When code reviews, testing, and refactoring are treated as shared responsibilities, teams move away from the notion that quality is the job of “QA” or a handful of senior engineers. Everyone becomes a steward of the codebase.

Bringing it all together: a cohesive, linear flow

To see how these practices connect in real workflows, consider the life of a typical feature:

  • A product idea is refined into clear acceptance criteria and edge cases, often with input from developers and testers to ensure testability.
  • Developers design code with clear boundaries and explicit dependencies, writing unit tests alongside implementation to validate behavior locally.
  • As components integrate, engineers add integration tests for critical contracts and E2E tests for core user journeys, automating them in CI.
  • Static analysis, style checks, and quality gates run on each commit, preventing regressions in code health and test coverage.
  • Code reviews focus on design clarity, correctness, risk, and adequacy of tests, suggesting refactors where needed.
  • CI/CD pipelines deploy changes behind feature flags, with monitoring, logging, and tracing providing real-time feedback in production.
  • Incidents, user feedback, and observed behavior in production feed back into new tests, refactors, and process adjustments.

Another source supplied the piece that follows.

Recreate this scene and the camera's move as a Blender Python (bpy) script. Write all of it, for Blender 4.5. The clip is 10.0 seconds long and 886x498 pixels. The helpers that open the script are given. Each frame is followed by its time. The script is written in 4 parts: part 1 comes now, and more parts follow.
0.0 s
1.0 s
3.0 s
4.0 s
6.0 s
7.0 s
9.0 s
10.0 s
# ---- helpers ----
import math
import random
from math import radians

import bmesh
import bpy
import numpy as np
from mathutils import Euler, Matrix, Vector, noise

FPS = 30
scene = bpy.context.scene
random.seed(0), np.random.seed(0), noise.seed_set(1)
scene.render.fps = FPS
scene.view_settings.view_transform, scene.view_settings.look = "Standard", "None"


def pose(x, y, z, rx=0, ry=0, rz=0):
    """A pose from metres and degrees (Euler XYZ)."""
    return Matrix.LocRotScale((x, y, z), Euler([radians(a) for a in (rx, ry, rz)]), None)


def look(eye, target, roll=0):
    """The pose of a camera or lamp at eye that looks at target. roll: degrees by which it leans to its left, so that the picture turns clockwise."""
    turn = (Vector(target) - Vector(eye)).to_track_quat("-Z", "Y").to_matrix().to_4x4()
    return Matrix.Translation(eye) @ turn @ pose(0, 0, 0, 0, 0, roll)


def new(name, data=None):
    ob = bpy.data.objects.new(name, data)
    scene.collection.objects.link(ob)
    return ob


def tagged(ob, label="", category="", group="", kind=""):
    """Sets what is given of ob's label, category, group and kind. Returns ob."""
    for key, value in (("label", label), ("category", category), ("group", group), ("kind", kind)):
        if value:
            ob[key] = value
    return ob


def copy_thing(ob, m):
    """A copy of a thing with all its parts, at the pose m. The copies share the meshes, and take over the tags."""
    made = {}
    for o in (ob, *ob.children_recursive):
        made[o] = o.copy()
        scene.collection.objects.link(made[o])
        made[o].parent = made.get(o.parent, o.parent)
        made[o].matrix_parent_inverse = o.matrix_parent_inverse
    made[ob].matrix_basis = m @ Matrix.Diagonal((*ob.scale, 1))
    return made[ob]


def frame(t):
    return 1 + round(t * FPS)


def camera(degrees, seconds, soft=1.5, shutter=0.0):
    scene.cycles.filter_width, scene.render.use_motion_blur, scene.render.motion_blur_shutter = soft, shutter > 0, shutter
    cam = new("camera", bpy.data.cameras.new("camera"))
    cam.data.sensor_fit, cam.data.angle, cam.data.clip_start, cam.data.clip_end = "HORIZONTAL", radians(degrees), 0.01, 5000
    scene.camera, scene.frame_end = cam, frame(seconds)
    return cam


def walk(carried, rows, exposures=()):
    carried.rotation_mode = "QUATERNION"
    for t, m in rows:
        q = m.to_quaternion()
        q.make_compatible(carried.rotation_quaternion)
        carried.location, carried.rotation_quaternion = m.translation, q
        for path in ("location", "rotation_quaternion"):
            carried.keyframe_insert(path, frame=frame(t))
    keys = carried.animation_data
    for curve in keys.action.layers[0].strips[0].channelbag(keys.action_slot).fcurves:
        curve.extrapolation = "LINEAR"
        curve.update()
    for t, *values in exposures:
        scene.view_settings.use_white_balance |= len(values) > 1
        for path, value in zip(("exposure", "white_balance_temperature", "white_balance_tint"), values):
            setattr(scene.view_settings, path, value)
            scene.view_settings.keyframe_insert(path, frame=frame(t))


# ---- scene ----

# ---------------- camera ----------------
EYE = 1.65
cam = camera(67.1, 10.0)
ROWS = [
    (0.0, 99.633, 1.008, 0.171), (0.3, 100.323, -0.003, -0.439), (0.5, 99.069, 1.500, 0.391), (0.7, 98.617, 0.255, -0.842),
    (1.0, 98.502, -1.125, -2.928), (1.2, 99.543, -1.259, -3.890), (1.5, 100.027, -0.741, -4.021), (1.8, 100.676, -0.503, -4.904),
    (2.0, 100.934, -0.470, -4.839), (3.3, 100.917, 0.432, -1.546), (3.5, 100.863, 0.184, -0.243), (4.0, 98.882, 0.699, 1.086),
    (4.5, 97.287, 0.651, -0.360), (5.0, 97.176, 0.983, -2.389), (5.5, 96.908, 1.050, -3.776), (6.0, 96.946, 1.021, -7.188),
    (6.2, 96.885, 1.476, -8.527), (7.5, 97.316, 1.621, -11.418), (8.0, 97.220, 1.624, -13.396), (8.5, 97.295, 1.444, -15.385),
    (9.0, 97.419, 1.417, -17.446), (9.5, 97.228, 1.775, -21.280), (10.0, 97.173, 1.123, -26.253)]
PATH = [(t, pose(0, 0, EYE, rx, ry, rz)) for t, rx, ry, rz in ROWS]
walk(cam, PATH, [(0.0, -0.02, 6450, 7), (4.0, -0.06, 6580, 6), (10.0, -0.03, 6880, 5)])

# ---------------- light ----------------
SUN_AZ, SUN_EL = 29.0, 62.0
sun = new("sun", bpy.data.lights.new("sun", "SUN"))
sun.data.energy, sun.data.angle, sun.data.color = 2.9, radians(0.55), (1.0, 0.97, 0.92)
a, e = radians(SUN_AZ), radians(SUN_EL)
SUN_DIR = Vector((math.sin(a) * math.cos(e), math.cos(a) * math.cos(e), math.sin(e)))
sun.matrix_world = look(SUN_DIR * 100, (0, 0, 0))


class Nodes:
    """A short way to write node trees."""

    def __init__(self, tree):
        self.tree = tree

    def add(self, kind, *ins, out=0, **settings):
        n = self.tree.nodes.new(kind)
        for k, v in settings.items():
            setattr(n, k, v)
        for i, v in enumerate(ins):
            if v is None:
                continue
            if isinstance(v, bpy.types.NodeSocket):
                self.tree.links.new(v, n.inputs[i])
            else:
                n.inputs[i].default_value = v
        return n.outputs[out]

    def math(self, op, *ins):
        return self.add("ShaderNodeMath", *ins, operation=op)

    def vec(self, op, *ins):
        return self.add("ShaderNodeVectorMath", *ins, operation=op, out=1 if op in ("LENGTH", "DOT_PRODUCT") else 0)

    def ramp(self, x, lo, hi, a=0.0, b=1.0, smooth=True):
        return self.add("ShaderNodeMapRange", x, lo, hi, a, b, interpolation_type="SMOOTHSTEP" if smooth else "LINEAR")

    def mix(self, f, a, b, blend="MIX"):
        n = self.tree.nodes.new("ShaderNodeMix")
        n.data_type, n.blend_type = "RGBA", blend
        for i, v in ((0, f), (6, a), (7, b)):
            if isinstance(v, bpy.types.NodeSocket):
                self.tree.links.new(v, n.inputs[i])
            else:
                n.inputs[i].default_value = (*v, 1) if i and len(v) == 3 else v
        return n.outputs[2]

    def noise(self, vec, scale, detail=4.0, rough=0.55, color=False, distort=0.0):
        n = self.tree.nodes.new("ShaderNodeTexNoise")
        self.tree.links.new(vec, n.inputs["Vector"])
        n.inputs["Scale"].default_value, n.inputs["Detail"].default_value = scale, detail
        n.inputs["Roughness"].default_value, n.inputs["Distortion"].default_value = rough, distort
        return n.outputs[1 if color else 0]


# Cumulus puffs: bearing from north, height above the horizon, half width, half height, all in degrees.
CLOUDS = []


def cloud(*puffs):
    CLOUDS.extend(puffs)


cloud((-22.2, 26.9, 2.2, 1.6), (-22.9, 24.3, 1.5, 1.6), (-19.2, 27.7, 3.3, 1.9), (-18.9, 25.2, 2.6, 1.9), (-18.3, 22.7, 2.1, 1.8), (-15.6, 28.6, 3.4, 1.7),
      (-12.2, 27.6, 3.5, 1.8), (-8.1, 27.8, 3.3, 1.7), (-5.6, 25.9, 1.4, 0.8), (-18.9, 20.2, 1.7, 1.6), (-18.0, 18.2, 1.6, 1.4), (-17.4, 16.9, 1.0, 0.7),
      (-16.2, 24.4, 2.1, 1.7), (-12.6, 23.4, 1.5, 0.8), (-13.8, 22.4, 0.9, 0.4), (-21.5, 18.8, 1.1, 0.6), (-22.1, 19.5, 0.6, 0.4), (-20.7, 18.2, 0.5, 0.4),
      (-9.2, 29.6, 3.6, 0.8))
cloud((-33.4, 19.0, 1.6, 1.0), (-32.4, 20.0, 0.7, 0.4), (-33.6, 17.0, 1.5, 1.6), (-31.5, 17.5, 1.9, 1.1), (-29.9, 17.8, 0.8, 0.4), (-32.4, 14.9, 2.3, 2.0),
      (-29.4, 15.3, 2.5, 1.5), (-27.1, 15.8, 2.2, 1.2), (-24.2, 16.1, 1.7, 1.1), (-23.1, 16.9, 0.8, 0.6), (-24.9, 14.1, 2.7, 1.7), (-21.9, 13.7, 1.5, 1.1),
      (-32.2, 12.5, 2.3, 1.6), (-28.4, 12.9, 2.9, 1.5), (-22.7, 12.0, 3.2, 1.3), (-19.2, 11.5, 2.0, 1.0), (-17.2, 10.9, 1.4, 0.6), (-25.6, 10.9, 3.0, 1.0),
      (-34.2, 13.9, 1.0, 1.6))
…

Viewed this way, testing, code quality, and continuous improvement are not separate efforts, but stages in a single loop that runs continuously as the product evolves.

Conclusion

High-performing software teams weave testing, code quality, and continuous improvement into one coherent system. Thoughtful test strategies validate behavior at multiple levels, while clean, modular code makes those tests easier to write and maintain. Automated pipelines and observability turn these practices into ongoing feedback loops. By investing steadily in design, refactoring, and collaborative review, teams ship faster, with fewer defects, and sustain momentum as their systems grow.